Veggie Lasagna Rollups
Ingredients
- 6 lasagna noodles
- 1/2 cup 8 oz ricotta cheese
- 1/2 cup shredded mozzarella cheese
- 1/4 to 1/2 cup carrots sliced to fit on the noodles
- 1/4 to 1/2 cup zucchini squash sliced to fit on the noodles
- 1/2 cup mushrooms chopped
- 1 T olive oil
- 1 clove of garlic
- 1 to 1.5 cups of prepared marinara sauce
- Spinach leaves to taste
- Optional Fresh basil, snipped with herb scissors or sliced
- Optional 1/4 cup shredded Parmesan cheese
Instructions
- Cook the lasagna noodles according to package instructions.
- While the noodles are cooking, saute the mushrooms and one clove of garlic in the olive oil.
- When the mushrooms and garlic are browned, remove them from the skillet and mix the mushrooms and garlic in with the ricotta cheese.
- Drain and rinse the noodles when they are completely cooked.
- Spread the noodles on a cutting board or cookie sheet and pat down the top of each noodle with a paper towel.

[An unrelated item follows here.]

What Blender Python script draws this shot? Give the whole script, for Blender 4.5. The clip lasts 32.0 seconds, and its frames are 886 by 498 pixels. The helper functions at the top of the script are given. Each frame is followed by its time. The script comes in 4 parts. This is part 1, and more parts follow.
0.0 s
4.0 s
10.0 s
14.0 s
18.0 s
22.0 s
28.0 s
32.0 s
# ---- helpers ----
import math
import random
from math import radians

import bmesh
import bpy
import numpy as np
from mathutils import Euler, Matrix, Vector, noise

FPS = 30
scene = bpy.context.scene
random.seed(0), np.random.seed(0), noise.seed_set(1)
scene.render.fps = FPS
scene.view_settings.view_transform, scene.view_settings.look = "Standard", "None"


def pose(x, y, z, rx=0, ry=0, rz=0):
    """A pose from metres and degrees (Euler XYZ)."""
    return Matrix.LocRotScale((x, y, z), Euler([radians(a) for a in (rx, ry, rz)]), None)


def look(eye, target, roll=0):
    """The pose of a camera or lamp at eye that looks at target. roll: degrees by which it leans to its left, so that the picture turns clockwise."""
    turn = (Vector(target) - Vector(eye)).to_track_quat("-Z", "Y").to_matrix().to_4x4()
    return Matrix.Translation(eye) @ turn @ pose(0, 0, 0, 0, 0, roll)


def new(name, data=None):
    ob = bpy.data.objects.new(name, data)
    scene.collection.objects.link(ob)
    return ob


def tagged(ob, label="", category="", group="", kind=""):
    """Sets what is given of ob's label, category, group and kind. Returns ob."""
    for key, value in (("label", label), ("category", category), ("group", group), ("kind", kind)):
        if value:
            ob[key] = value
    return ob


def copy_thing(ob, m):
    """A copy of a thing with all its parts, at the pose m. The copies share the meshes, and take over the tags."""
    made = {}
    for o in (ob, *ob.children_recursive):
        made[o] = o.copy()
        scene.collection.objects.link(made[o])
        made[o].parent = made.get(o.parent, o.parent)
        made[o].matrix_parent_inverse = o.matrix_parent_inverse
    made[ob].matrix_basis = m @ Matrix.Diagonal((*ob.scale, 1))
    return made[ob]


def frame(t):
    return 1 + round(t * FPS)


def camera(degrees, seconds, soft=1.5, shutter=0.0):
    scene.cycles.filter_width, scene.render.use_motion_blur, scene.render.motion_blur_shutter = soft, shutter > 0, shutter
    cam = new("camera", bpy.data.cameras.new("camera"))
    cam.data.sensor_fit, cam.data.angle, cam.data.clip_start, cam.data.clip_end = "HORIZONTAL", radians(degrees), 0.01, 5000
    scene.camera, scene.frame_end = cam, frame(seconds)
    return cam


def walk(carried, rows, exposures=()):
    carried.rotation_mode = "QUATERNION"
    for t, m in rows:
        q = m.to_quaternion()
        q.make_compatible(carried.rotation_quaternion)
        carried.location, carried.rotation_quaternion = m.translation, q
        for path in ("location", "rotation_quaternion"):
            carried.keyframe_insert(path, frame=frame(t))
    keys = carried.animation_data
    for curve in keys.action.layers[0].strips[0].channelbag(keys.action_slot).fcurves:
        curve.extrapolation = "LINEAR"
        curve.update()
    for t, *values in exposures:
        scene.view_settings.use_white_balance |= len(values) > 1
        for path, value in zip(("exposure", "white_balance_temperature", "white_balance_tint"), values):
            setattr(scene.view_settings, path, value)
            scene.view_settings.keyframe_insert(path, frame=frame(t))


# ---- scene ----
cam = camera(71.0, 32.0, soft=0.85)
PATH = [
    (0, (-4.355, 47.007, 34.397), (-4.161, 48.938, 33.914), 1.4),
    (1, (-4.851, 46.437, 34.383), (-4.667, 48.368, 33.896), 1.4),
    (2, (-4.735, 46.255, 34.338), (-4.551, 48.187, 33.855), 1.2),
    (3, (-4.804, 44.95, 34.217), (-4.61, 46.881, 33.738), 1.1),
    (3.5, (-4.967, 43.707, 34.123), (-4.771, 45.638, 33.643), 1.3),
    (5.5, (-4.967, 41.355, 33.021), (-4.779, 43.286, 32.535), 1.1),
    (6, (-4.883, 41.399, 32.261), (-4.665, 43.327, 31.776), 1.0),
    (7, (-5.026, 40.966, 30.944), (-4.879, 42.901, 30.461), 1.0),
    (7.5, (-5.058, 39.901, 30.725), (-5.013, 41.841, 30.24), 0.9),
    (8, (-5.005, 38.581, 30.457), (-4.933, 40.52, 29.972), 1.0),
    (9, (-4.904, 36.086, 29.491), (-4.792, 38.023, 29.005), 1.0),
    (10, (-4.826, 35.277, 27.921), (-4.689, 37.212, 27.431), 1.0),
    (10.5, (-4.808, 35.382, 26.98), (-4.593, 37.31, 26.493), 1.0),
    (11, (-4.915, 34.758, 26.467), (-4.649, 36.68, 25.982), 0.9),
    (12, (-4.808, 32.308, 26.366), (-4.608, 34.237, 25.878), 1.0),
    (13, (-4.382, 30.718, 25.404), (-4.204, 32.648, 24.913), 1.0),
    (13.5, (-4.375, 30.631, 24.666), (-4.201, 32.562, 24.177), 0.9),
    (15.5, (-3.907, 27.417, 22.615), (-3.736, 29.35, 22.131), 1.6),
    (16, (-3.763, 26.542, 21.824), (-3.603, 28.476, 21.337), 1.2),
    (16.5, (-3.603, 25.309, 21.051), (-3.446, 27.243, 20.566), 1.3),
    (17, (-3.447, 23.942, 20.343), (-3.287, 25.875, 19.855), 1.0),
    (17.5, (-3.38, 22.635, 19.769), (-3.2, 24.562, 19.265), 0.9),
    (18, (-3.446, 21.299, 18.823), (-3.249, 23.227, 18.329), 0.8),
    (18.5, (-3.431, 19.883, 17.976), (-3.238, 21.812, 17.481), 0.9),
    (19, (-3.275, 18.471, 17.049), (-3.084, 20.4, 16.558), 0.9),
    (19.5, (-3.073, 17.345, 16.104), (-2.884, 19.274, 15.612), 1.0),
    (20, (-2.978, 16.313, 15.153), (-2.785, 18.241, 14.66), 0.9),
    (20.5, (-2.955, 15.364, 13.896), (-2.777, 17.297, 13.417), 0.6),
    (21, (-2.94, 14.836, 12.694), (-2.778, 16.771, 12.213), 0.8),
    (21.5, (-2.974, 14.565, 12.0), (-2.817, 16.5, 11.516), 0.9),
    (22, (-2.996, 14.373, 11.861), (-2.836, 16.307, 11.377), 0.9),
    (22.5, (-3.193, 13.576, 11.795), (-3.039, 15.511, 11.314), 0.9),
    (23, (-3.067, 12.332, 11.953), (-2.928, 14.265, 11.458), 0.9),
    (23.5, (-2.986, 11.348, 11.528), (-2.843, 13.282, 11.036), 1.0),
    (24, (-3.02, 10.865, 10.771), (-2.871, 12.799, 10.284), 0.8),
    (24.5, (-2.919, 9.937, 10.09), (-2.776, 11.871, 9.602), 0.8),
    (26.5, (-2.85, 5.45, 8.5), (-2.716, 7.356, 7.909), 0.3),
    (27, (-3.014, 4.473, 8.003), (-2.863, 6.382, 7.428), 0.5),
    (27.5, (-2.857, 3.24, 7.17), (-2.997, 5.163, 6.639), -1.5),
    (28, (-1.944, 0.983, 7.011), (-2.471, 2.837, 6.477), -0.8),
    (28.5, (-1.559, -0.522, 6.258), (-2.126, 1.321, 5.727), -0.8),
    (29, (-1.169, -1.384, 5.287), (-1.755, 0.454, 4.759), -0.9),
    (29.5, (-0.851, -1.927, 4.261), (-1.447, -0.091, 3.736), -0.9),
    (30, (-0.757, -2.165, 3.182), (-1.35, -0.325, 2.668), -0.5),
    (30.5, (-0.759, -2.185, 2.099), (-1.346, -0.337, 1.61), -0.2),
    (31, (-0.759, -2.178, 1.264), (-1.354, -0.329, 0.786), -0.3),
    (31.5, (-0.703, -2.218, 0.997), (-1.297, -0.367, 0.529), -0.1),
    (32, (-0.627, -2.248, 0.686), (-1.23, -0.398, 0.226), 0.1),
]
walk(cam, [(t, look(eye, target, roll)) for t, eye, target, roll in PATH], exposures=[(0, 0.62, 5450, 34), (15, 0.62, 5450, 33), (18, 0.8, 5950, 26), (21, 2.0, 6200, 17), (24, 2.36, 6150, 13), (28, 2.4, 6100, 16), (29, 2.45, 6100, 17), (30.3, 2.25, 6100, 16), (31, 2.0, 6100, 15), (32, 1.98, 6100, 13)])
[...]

- Add a dollop of the ricotta cheese and mushroom mixture to each noodle.
- Using a small spatula or your fingers, spread the ricotta cheese and mushroom mixture evenly, leaving a little room at each end of the lasagna noodles.
- (Optional step) Steam the squash and carrots for 2-3 minutes before adding them to the noodles.
- Add the vegetables to the noodles, arranging them horizontally.
- Sprinkle the mozzarella cheese on top of the roll-ups.
- Roll up the noodles.
- Transfer them to a baking dish with a small amount of marinara on the bottom.
- Add more marinara on top of the roll-ups, and top with grated Parmesan cheese.
- Cover the baking dish with foil.
- Put the veggie lasagna roll-ups in the oven and bake them at 350 degrees F for 25 minutes.
- Remove the foil and bake them for an additional five minutes.
Notes
- Do not use oven-ready lasagna noodles. You need to cook the noodles in boiling water and drain them for lasagna roll-ups.
- The cheeses used in this recipe are available in a variety of styles, ranging from full fat to skim milk-based. This recipe uses whole milk ricotta and part-skim mozzarella.
- Use at least a cup of prepared marinara. Add more to taste.